## SHORT PROBLEM
Leave out the pictures and set down exactly the lines from the start of the listing through the one with "0.6), 0.5), 70.0)", both included.

=-=-=

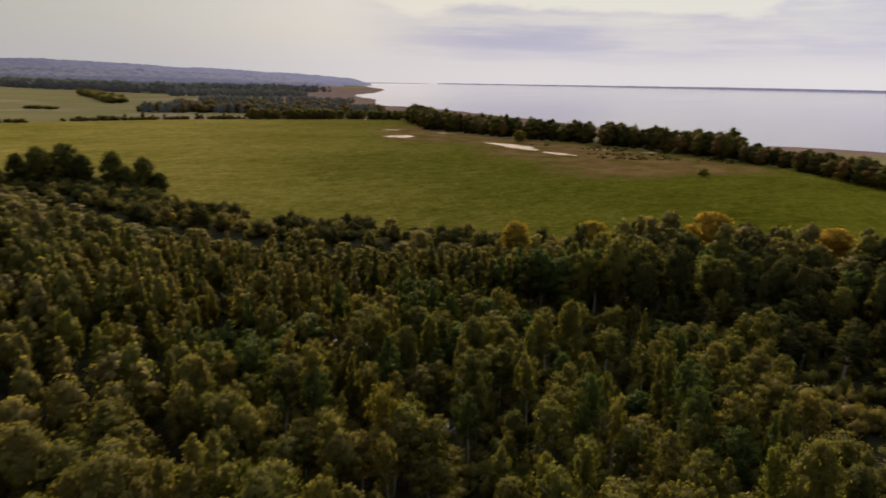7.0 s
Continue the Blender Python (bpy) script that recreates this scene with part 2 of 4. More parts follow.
def ground_material():
    """Forest floor, meadow, crop, mud and reed, told apart by how far a place lies inside each patch of land."""
    m, t, out = material("land")
    g = t.nodes.new("ShaderNodeNewGeometry")
    pos = g.outputs["Position"]
    rag = math_node(t, "MULTIPLY", math_node(t, "SUBTRACT", noise_of(t, pos, 0.05, 5, 0.6), 0.5), 26.0)
    wide = math_node(t, "MULTIPLY", math_node(t, "SUBTRACT", noise_of(t, pos, 0.012, 4, 0.6), 0.5), 70.0)

    def inside(name, roughen, soft):
        at = add(t, "ShaderNodeAttribute", attr=name)
        return span(t, math_node(t, "ADD", at.outputs["Fac"], roughen), -soft, soft)
    floor = ramp(t, noise_of(t, pos, 0.3, 6), [(0.3, (0.022, 0.018, 0.011)), (0.5, (0.036, 0.030, 0.015)), (0.7, (0.040, 0.050, 0.015))])
    pasture = ramp(t, noise_of(t, pos, 0.004, 5), [(0.38, (0.29, 0.238, 0.095)), (0.5, (0.25, 0.215, 0.082)), (0.62, (0.36, 0.268, 0.145))])
    sep_xy = t.nodes.new("ShaderNodeSeparateXYZ")
    wire(t, pos, sep_xy.inputs[0])
    crop = ramp(t, noise_of(t, pos, 0.006, 5, 0.6, (0.5, 1.6, 1), 20), [(0.36, (0.125, 0.130, 0.048)), (0.5, (0.165, 0.158, 0.058)), (0.64, (0.22, 0.180, 0.095))])
    ripple = math_node(t, "MULTIPLY", wide, 1.2)
    west_field = math_node(t, "SUBTRACT", 1.0, span(t, math_node(t, "ADD", sep_xy.outputs[0], ripple), -420, -40))
    tilled = math_node(t, "MULTIPLY", span(t, math_node(t, "ADD", sep_xy.outputs[1], ripple), 1760, 1800), math_node(t, "SUBTRACT", 1.0, span(t, math_node(t, "ADD", sep_xy.outputs[0], ripple), -560, -480)))
    pasture = mixed(t, west_field, pasture, mixed(t, tilled, crop, (0.235, 0.185, 0.125)))
    sward_a = noise_of(t, pos, 0.010, 6, 0.62)
    sward_b = noise_of(t, pos, 0.13, 6, 0.68, (0.8, 1.1, 1), 38)
    sward_c = noise_of(t, pos, 0.42, 5, 0.72, (0.85, 1.0, 1), 38)
    meadow = ramp(t, math_node(t, "ADD", math_node(t, "MULTIPLY", sward_a, 0.42), math_node(t, "MULTIPLY", sward_b, 0.58)),
                  [(0.37, (0.195, 0.162, 0.028)), (0.5, (0.300, 0.232, 0.042)), (0.63, (0.41, 0.306, 0.076))])
    meadow = mixed(t, 1.0, meadow, ramp(t, sward_c, [(0.36, (0.66, 0.72, 0.66)), (0.5, (1.02, 1.02, 1.02)), (0.64, (1.34, 1.26, 1.22))]), "MULTIPLY")
    swath = noise_of(t, pos, 0.06, 6, 0.72, (0.38, 1.0, 1), 60)
    meadow = mixed(t, 1.0, meadow, ramp(t, swath, [(0.34, (0.72, 0.78, 0.70)), (0.46, (0.98, 0.98, 0.97)), (0.60, (1.03, 1.02, 1.03)), (0.70, (1.45, 1.32, 1.5))]), "MULTIPLY")
    # greener to the south-east, with dimmer light there also put into the colour
    southeast_tone = span(t, math_node(t, "SUBTRACT", math_node(t, "ADD", sep_xy.outputs[0], math_node(t, "MULTIPLY", wide, 2.0)), math_node(t, "MULTIPLY", sep_xy.outputs[1], 0.9)), -370, 150)
    meadow = mixed(t, southeast_tone, meadow, mixed(t, 1.0, meadow, (0.38, 0.48, 0.26), "MULTIPLY"))
    rape = ramp(t, noise_of(t, pos, 0.006, 5), [(0.3, (0.50, 0.33, 0.012)), (0.7, (0.62, 0.43, 0.02))])
    mud = ramp(t, noise_of(t, pos, 0.05, 6, 0.65), [(0.38, (0.13, 0.115, 0.02)), (0.47, (0.24, 0.125, 0.05)), (0.62, (0.33, 0.18, 0.09))])
    reed = ramp(t, noise_of(t, pos, 0.02, 6, 0.65), [(0.35, (0.25, 0.165, 0.115)), (0.6, (0.33, 0.220, 0.165))])
    grass = ramp(t, noise_of(t, pos, 0.1, 5), [(0.3, (0.070, 0.075, 0.014)), (0.7, (0.115, 0.108, 0.022))])
    # verge sand, with sun patches and tree-shadow dapple put into the colour
    dappled_sand = ramp(t, noise_of(t, pos, 0.45, 6, 0.75), [(0.40, (0.035, 0.028, 0.016)), (0.48, (0.18, 0.095, 0.048)), (0.58, (0.38, 0.225, 0.135))])
    col = mixed(t, inside("in_woods", rag, 6.0), pasture, floor)
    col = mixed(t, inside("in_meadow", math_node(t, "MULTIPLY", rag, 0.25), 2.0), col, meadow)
    col = mixed(t, math_node(t, "MULTIPLY", inside("in_mud", wide, 22.0), 0.65), col, mud)
    col = mixed(t, inside("in_reed", rag, 8.0), col, reed)
    col = mixed(t, inside("in_rape", math_node(t, "MULTIPLY", wide, 0.3), 3.0), col, rape)
    col = mixed(t, inside("in_clearing", rag, 4.0), col, grass)
    col = mixed(t, inside("in_verge", math_node(t, "MULTIPLY", math_node(t, "SUBTRACT", noise_of(t, pos, 0.22, 5, 0.7), 0.52), 22.0), 0.8), col, dappled_sand)
    p = t.nodes.new("ShaderNodeBsdfDiffuse")
    p.inputs["Roughness"].default_value = 0.9
    wire(t, col, p.inputs["Color"])
    b = t.nodes.new("ShaderNodeBump")
    b.inputs["Strength"].default_value, b.inputs["Distance"].default_value = 0.8, 0.6
    wire(t, math_node(t, "ADD", sward_b, math_node(t, "MULTIPLY", sward_c, 0.5)), b.inputs["Height"])
    wire(t, b.outputs[0], p.inputs["Normal"])
    wire(t, p.outputs[0], out.inputs[0])
    return m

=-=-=

## RESPONSE TO THIS TASK
7.0 s
Continue the Blender Python (bpy) script that recreates this scene with part 2 of 4. More parts follow.
def ground_material():
    """Forest floor, meadow, crop, mud and reed, told apart by how far a place lies inside each patch of land."""
    m, t, out = material("land")
    g = t.nodes.new("ShaderNodeNewGeometry")
    pos = g.outputs["Position"]
    rag = math_node(t, "MULTIPLY", math_node(t, "SUBTRACT", noise_of(t, pos, 0.05, 5, 0.6), 0.5), 26.0)
    wide = math_node(t, "MULTIPLY", math_node(t, "SUBTRACT", noise_of(t, pos, 0.012, 4, 0.6), 0.5), 70.0)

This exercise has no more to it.